Sir Richard Mason (c. 1633 – 8 March 1685) was an English Member of Parliament and Courtier.

==Career==
He held the following offices:

- Clerk of the Green Cloth
- Second Clerk Controller of Charles II's Household
- One of the Commissioners for executing the office of Master of the Horse, 1679
- MP for Yarmouth 1673
- MP for Bishop's Castle, Shropshire 1680–1.

He had a seat at King's Clere in Hampshire but resided principally at Sutton in Surrey where he owned the manor of Coulsdon.

==Marriage and issue==
He married c. 1662, Anna Margaretta Long, daughter of Sir James Long, 2nd Baronet. They had two daughters:

- Dorothy, married Sir William Brownlow, 4th Baronet of Humby
- Anna, married 1) (div 1698) Charles Gerard, 2nd Earl of Macclesfield, 2) c. 1700 Colonel Henry Brett.

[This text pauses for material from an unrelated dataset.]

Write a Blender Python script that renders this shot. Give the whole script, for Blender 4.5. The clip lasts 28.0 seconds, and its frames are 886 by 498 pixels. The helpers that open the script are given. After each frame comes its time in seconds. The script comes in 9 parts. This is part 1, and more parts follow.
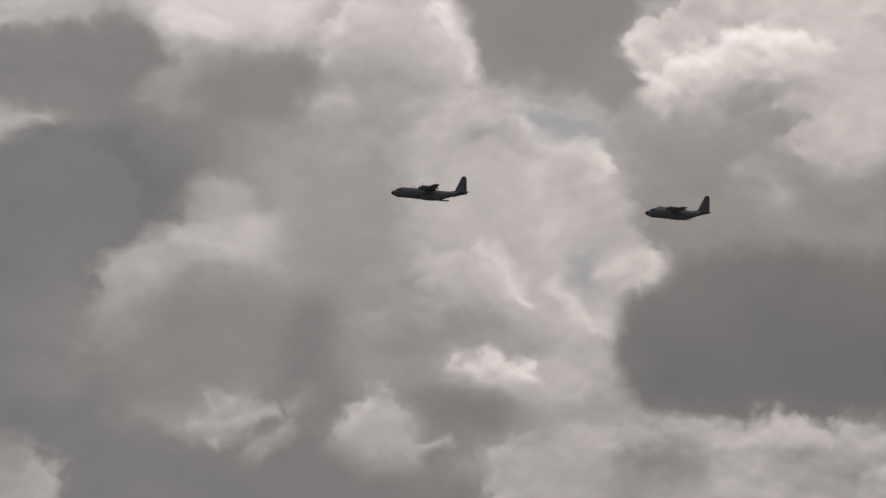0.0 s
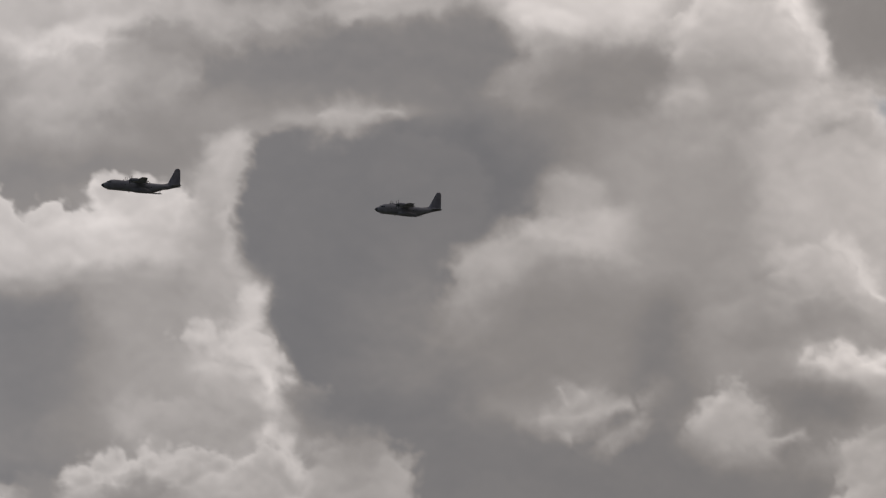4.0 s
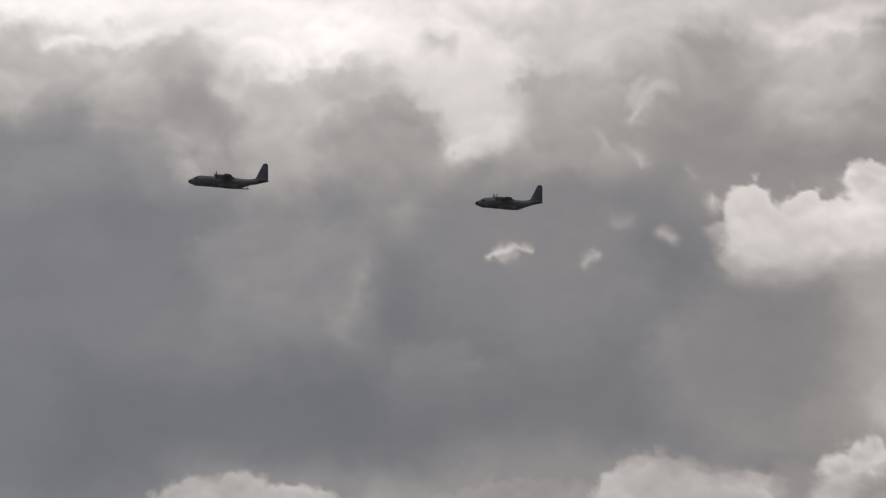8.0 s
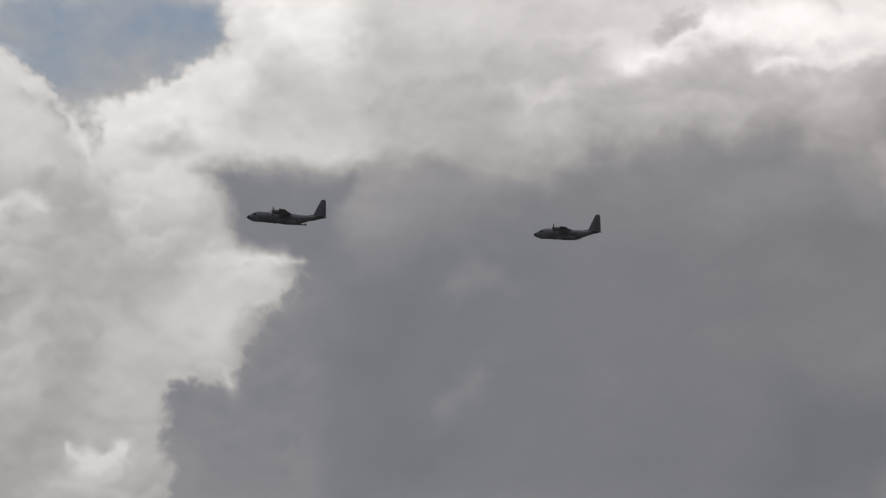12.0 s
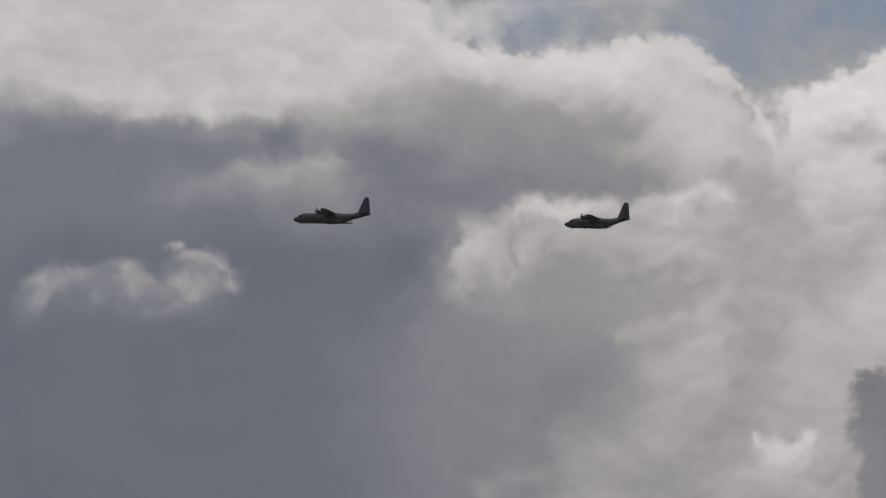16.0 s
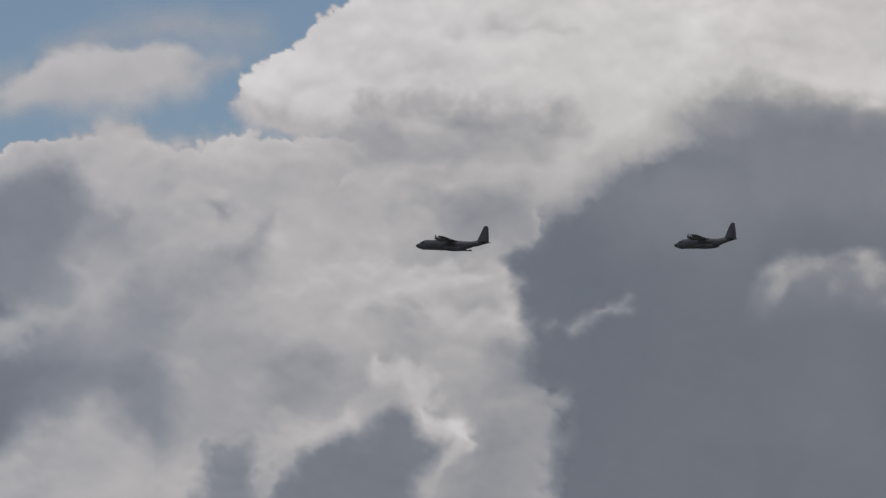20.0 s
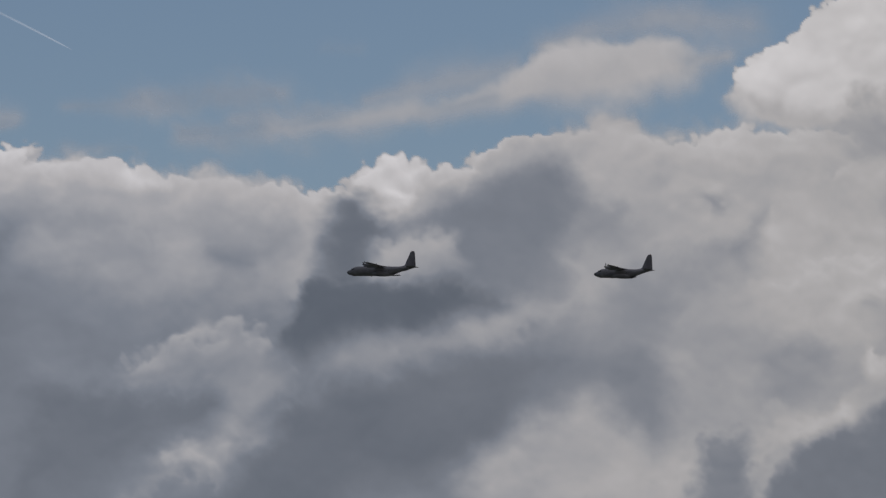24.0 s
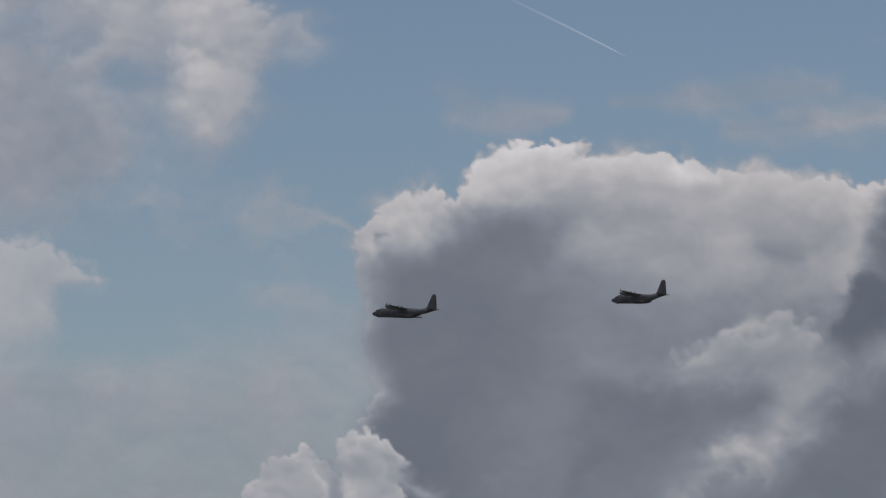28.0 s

Sir Richard Mason was one of those present at the death of Charles II. His wife, Lady Anna Mason wrote a detailed account of the King's last illness and subsequent death, in a letter to her mother Lady Dorothy Long at Draycot House in Wiltshire. This letter came to light in 1850 when it was found among papers at Draycot House, and was published soon afterwards by Charles Dickens in his weekly magazine Household Words.

Sir Richard Mason died 8 March 1685 and is buried at the parish church at Sutton. His widow and daughter Dorothy inherited the manor of Coulsdon and in 1688 sold the estate to Sir Edward des Bouverie. Lady Mason died in July 1717.